## Material provided

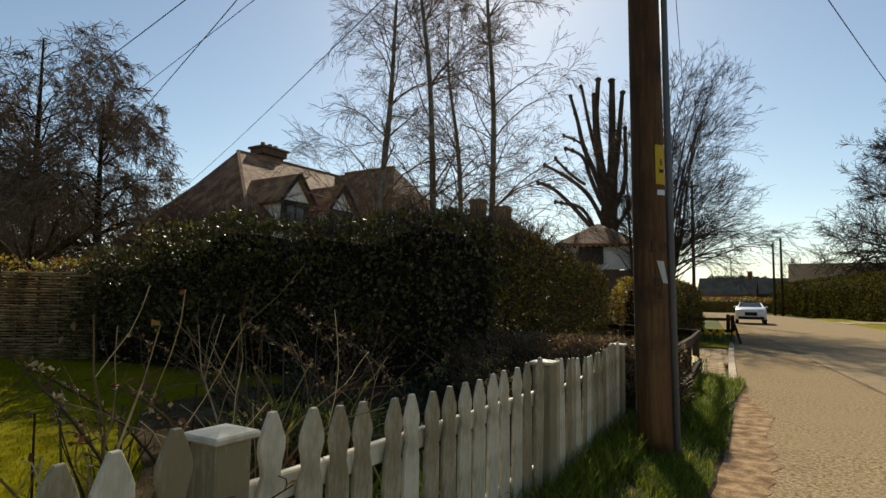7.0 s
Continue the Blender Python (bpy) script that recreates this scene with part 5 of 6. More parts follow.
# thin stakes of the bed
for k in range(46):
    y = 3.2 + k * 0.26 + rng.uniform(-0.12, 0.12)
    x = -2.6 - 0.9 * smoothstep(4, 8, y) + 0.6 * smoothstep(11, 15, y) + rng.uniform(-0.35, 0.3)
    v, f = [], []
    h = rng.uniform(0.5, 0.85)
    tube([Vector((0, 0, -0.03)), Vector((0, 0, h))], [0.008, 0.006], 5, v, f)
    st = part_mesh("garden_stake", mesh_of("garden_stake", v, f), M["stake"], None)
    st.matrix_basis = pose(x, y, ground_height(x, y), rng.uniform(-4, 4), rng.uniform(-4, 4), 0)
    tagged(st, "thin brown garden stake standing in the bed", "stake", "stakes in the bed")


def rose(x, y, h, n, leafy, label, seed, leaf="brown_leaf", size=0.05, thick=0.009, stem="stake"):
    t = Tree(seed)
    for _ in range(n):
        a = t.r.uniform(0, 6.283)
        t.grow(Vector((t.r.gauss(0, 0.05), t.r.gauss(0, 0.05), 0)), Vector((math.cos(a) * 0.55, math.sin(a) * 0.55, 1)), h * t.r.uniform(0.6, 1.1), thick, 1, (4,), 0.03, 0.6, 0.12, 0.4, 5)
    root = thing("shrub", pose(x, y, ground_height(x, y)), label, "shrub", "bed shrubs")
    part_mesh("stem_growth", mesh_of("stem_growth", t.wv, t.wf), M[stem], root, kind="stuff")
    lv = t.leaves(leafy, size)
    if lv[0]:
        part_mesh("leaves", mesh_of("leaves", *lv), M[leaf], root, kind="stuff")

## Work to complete
All the lines above are to be given again exactly as they read, with the pictures removed.

## Completed task
7.0 s
Continue the Blender Python (bpy) script that recreates this scene with part 5 of 6. More parts follow.
# thin stakes of the bed
for k in range(46):
    y = 3.2 + k * 0.26 + rng.uniform(-0.12, 0.12)
    x = -2.6 - 0.9 * smoothstep(4, 8, y) + 0.6 * smoothstep(11, 15, y) + rng.uniform(-0.35, 0.3)
    v, f = [], []
    h = rng.uniform(0.5, 0.85)
    tube([Vector((0, 0, -0.03)), Vector((0, 0, h))], [0.008, 0.006], 5, v, f)
    st = part_mesh("garden_stake", mesh_of("garden_stake", v, f), M["stake"], None)
    st.matrix_basis = pose(x, y, ground_height(x, y), rng.uniform(-4, 4), rng.uniform(-4, 4), 0)
    tagged(st, "thin brown garden stake standing in the bed", "stake", "stakes in the bed")


def rose(x, y, h, n, leafy, label, seed, leaf="brown_leaf", size=0.05, thick=0.009, stem="stake"):
    t = Tree(seed)
    for _ in range(n):
        a = t.r.uniform(0, 6.283)
        t.grow(Vector((t.r.gauss(0, 0.05), t.r.gauss(0, 0.05), 0)), Vector((math.cos(a) * 0.55, math.sin(a) * 0.55, 1)), h * t.r.uniform(0.6, 1.1), thick, 1, (4,), 0.03, 0.6, 0.12, 0.4, 5)
    root = thing("shrub", pose(x, y, ground_height(x, y)), label, "shrub", "bed shrubs")
    part_mesh("stem_growth", mesh_of("stem_growth", t.wv, t.wf), M[stem], root, kind="stuff")
    lv = t.leaves(leafy, size)
    if lv[0]:
        part_mesh("leaves", mesh_of("leaves", *lv), M[leaf], root, kind="stuff")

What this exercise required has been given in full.